In general reporters are much more liberal than the general population. Even when the reporter tries to be fair (and I think they often, perhaps usually do) that is going to cause some bias.

The bias is balanced somewhat by FOX News, and by talk radio, which is more likely to lean right. Interestingly most conservative news and opinion sources will explicitly call themselves conservative, while the liberal sources won't necessarily do that. (FOX News being one exception, it doesn't call itself "the conservative news source" or anything like that, it calls itself "Fair and balanced" and says "We report, you decide". OTOH it is probably less biased to the conservative side than the explicitly conservative sources.

One thing I notice is that when you have a conservative and a liberal debates some issue, the conservative is often labeled as such, the liberal is less likely to be.

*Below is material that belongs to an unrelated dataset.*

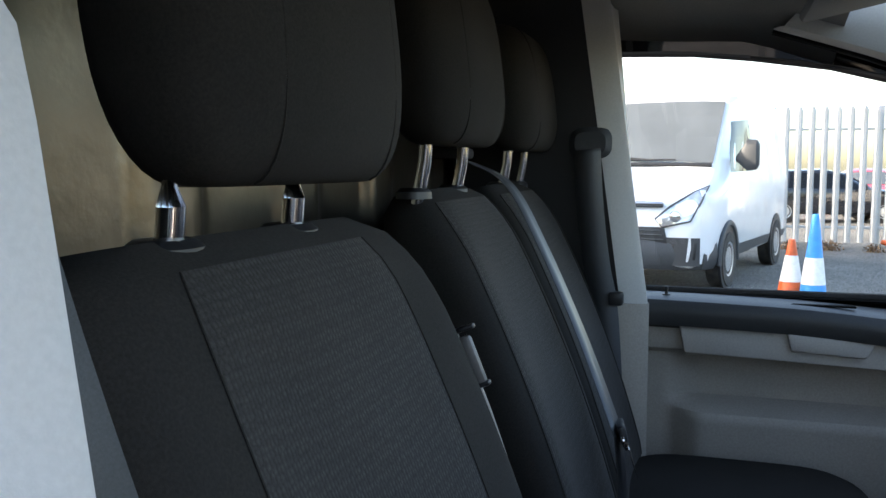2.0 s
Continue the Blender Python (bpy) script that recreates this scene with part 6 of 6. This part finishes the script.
# ---- driver's door switches ----
sp_x, sp_y = Vector((.035, .0225, -.0055)), Vector((-.019, .1315, .0495))
sp_n = sp_x.cross(sp_y).normalized()
sp_o = Matrix.Translation((.815, -.471, 1.2735)) @ Matrix((sp_x / .070, sp_y / .150, sp_n)).transposed().to_4x4()
swp = part("switch_panel", prism(rounded(.070, .150, .008, 4), -.006, .002, lambda u, v, w: sp_o @ Vector((u, v, w)), .001), RAIL, van, "dark switch panel let into the door rail")
part("panel_gap", tube([sp_o @ Vector((u, v, .0012)) for u, v in rounded(.074, .154, .010, 5)], .0016, 6, closed=True), VOID, swp)
part("lock_switch", prism(rounded(.052, .020, .003, 3), .002, .006, lambda u, v, w: sp_o @ Vector((u + .004, v + .056, w)), .001), BLACK, swp)
for dx in (-.010, .016):
    part("switch_mark", box((.005, .005, .0006), (0, 0, 0), 0, sp_o @ Matrix.Translation((dx + .002, .056, .0064))), WHITE_PRINT, swp)
part("mirror_knob", lathe([(.017, .002), (.0165, .004), (.0145, .014), (.012, .017), (.001, .017)], sp_o @ Matrix.Translation((0, .018, 0)), 26), BLACK, swp, "round mirror adjuster knob")
for a in (200, 240, 270, 300, 340):
    part("knob_mark", box((.004, .0022, .0006), (0, 0, 0), 0, sp_o @ Matrix.Translation((.026 * math.cos(radians(a)), .018 + .024 * math.sin(radians(a)), .0026))), WHITE_PRINT, swp)
part("switch_recess", prism(rounded(.056, .022, .003, 3), .002, .0035, lambda u, v, w: sp_o @ Vector((u, v - .028, w)), .0005), TRIM_SILVER, swp)
for dx in (-.015, .017):
    k = part("window_switch", prism(rounded(.027, .022, .004, 3), .002, .009, lambda u, v, w: sp_o @ Vector((u + dx, v - .053, w + v * .15)), .0015), BLACK, swp)
    part("switch_mark", box((.008, .004, .0006), (0, 0, 0), 0, sp_o @ Matrix.Translation((dx, -.053, .0094))), WHITE_PRINT, k)

# sun visor
vis = thing("sun_visor", (.35, -.78, 1.80), "folded grey sun visor under the roof lining", "sun visor")
part("flap", box((.42, .17, .02), (.40, -.80, 1.79), .009, Matrix.Rotation(radians(12), 4, "X")), HEADLINING, vis)
vis2 = thing("sun_visor", (-.35, -.78, 1.80), "folded grey sun visor under the roof lining", "sun visor")
part("flap", box((.42, .17, .02), (-.40, -.80, 1.79), .009, Matrix.Rotation(radians(12), 4, "X")), HEADLINING, vis2)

That is pretty subtle but it can make it seem like one extreme is battling it out with the center or moderate position.

Also the news media (at least the non-conservative media) provides some very biased peices about gun control.

Despite my comment about specific examples not necessarily proving anything I'll give some in my next post.

Tim



To: KonKilo who wrote (12584)3/6/2006 3:45:07 PM
From: TimF  Read Replies (2) | Respond to of 543414
 
Examples -

MSNBC versus NBC News. MSNBC's David Shuster, at the top of Thursday's Hardball, and NBC's Lisa Myers at the start of the NBC Nightly News, played the identical soundbites from Max Mayfield of the National Hurricane Center warning, on Sunday August 28, about his "grave concern" the levees in New Orleans could be "topped," and a clip of President Bush four days later maintaining that "I don't think anybody anticipated the breach of the levees." But they used the soundbites to prove opposite assessments. Shuster contended that Mayfield's video "seems to contradict what President Bush said about Katrina" since Mayfield's warning "clearly" means that "the President's team did anticipate the breach."

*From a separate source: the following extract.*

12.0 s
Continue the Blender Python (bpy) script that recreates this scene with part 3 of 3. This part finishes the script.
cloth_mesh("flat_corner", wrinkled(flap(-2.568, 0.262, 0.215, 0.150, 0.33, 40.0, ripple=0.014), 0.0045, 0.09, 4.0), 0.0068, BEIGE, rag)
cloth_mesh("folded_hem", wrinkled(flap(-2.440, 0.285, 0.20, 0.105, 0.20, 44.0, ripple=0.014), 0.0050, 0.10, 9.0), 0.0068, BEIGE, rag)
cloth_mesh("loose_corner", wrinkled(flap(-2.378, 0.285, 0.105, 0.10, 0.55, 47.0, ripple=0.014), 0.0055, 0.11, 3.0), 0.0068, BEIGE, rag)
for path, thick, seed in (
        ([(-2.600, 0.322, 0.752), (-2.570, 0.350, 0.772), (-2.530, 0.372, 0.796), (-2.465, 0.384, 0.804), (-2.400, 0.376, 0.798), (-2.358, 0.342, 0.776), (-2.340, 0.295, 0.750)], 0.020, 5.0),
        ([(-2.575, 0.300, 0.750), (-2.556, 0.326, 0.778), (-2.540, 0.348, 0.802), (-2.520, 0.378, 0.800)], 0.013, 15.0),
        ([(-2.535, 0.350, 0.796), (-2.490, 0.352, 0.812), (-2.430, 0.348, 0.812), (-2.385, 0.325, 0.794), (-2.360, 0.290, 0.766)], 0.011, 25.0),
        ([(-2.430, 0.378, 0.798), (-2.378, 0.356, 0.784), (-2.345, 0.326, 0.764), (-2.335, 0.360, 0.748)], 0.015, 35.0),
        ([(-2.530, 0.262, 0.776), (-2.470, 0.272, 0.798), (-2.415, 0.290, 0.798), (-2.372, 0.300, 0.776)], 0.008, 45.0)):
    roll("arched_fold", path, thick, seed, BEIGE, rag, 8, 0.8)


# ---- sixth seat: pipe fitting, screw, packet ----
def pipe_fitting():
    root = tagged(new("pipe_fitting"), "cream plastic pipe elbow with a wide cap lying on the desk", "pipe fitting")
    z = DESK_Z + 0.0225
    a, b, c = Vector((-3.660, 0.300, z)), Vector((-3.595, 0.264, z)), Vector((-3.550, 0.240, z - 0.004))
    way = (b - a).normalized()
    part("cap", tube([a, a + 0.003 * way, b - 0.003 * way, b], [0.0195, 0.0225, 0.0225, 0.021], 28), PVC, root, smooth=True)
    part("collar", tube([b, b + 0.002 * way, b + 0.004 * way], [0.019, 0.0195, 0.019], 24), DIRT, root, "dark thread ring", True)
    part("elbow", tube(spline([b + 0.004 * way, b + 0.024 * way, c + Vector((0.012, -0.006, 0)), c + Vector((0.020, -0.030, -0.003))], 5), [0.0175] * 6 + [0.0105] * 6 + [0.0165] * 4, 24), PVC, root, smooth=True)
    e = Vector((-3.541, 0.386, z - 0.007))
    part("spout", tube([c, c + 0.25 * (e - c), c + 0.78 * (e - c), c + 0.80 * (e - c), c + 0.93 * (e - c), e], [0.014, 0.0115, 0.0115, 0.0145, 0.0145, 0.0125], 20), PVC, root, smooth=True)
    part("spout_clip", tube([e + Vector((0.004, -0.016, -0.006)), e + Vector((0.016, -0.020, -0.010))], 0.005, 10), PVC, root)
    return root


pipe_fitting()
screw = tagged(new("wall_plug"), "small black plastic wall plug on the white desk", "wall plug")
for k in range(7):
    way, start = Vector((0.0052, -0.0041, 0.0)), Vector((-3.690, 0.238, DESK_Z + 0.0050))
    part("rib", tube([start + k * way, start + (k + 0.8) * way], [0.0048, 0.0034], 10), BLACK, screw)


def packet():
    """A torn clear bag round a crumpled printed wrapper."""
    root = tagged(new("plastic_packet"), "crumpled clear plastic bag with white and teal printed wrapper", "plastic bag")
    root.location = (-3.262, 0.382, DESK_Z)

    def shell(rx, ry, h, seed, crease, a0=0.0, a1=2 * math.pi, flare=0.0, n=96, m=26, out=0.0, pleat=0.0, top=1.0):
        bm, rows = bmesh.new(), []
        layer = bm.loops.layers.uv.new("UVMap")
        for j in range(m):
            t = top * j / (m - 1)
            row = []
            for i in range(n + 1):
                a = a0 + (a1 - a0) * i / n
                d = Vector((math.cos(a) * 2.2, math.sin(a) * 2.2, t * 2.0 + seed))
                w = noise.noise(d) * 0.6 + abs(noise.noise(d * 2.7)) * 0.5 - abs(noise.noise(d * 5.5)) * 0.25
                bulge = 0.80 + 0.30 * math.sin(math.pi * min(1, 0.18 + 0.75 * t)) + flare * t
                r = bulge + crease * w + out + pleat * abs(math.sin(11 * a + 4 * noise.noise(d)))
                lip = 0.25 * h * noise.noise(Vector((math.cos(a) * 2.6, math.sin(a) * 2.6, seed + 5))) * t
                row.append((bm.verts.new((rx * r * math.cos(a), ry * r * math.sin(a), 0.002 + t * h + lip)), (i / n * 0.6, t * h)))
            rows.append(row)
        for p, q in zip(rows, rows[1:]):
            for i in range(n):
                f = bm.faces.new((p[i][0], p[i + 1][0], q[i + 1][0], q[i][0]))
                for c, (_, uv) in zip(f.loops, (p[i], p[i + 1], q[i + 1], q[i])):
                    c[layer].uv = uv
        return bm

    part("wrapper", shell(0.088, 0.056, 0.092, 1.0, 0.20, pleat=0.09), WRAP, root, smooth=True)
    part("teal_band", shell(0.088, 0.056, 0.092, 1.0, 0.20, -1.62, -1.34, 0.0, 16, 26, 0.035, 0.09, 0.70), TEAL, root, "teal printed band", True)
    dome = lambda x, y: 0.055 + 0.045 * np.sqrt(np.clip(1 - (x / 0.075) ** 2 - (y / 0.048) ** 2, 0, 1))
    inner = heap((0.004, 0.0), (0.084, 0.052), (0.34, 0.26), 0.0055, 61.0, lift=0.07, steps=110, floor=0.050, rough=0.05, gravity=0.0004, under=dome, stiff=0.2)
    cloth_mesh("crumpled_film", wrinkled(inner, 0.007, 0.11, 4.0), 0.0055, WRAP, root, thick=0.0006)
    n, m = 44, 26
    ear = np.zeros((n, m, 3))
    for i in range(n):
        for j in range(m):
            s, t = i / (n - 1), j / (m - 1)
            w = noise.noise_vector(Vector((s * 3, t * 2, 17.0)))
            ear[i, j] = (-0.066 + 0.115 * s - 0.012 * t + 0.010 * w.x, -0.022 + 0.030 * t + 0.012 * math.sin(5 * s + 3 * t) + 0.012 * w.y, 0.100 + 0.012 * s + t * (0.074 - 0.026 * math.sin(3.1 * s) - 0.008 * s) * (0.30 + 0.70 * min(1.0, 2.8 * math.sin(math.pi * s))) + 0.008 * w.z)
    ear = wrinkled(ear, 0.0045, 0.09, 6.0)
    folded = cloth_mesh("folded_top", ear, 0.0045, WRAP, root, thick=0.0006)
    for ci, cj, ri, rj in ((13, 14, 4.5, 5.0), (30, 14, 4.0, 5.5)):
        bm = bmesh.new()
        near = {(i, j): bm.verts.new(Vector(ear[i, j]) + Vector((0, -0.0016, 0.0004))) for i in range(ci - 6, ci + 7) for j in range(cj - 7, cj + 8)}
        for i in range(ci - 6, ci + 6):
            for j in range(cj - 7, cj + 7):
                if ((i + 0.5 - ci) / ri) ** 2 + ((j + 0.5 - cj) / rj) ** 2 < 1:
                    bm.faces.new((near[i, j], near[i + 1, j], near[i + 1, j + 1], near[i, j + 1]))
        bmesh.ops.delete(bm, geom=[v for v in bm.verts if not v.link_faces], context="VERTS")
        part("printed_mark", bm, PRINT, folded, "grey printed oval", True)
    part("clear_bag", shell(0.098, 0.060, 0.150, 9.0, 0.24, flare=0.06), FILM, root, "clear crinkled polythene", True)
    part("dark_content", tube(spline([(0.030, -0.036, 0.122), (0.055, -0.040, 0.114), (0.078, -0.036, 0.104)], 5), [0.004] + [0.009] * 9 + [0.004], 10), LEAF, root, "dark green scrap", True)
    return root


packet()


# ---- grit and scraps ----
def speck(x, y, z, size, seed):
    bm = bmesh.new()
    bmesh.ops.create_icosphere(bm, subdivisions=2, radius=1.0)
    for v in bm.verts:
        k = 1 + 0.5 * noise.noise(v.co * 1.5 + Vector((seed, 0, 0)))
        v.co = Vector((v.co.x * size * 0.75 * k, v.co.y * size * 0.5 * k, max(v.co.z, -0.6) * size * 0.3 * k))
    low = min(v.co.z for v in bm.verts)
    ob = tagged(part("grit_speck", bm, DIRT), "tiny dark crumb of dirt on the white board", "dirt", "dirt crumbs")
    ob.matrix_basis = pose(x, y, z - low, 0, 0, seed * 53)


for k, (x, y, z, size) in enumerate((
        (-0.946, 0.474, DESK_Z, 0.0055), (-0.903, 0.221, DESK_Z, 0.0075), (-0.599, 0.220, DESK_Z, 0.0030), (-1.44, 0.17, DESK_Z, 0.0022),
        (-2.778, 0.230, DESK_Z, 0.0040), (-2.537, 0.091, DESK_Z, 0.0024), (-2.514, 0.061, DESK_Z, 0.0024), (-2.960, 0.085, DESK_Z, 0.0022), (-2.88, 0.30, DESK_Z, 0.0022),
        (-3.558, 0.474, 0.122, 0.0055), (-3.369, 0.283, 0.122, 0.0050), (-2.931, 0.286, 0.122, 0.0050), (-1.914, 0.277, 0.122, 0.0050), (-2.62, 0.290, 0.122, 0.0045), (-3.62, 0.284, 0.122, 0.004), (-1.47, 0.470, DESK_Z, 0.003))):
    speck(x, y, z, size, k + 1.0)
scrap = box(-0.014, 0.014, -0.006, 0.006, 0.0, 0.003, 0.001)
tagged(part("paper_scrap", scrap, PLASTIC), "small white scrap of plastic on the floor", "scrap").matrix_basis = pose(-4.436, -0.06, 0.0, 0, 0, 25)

Lisa Myers, however, recognized the meaning of words and how water flowing over a levee, topping it, is not the same thing as a breaching, the collapse of a levee, which is what occurred. Myers explained: "Today Mayfield told NBC News that he warned only that the levees might be topped, not breached, and that on the many conference calls he monitored, 'nobody talked about the possibility of a levee breach or failure until after it happened.'" ...

mrc.org

Also there are the recent polls that show Bush with a still lower approval rating than he had recently had. Nothing intrinsically biased about that result but the % of Democrats in the poll had increased, and is larger than the percentage of regisitered Democrats in the population as a whole.

mrc.org

Also there is all the focuse on problems with the response to Katrina being Bush's fault, and a lot less focus on the Democratic mayor of NO and governor of LA.

--

President Bush arrived in Pakistan "like a drug dealer...under cover of night," according to MSNBC's Chris Matthews.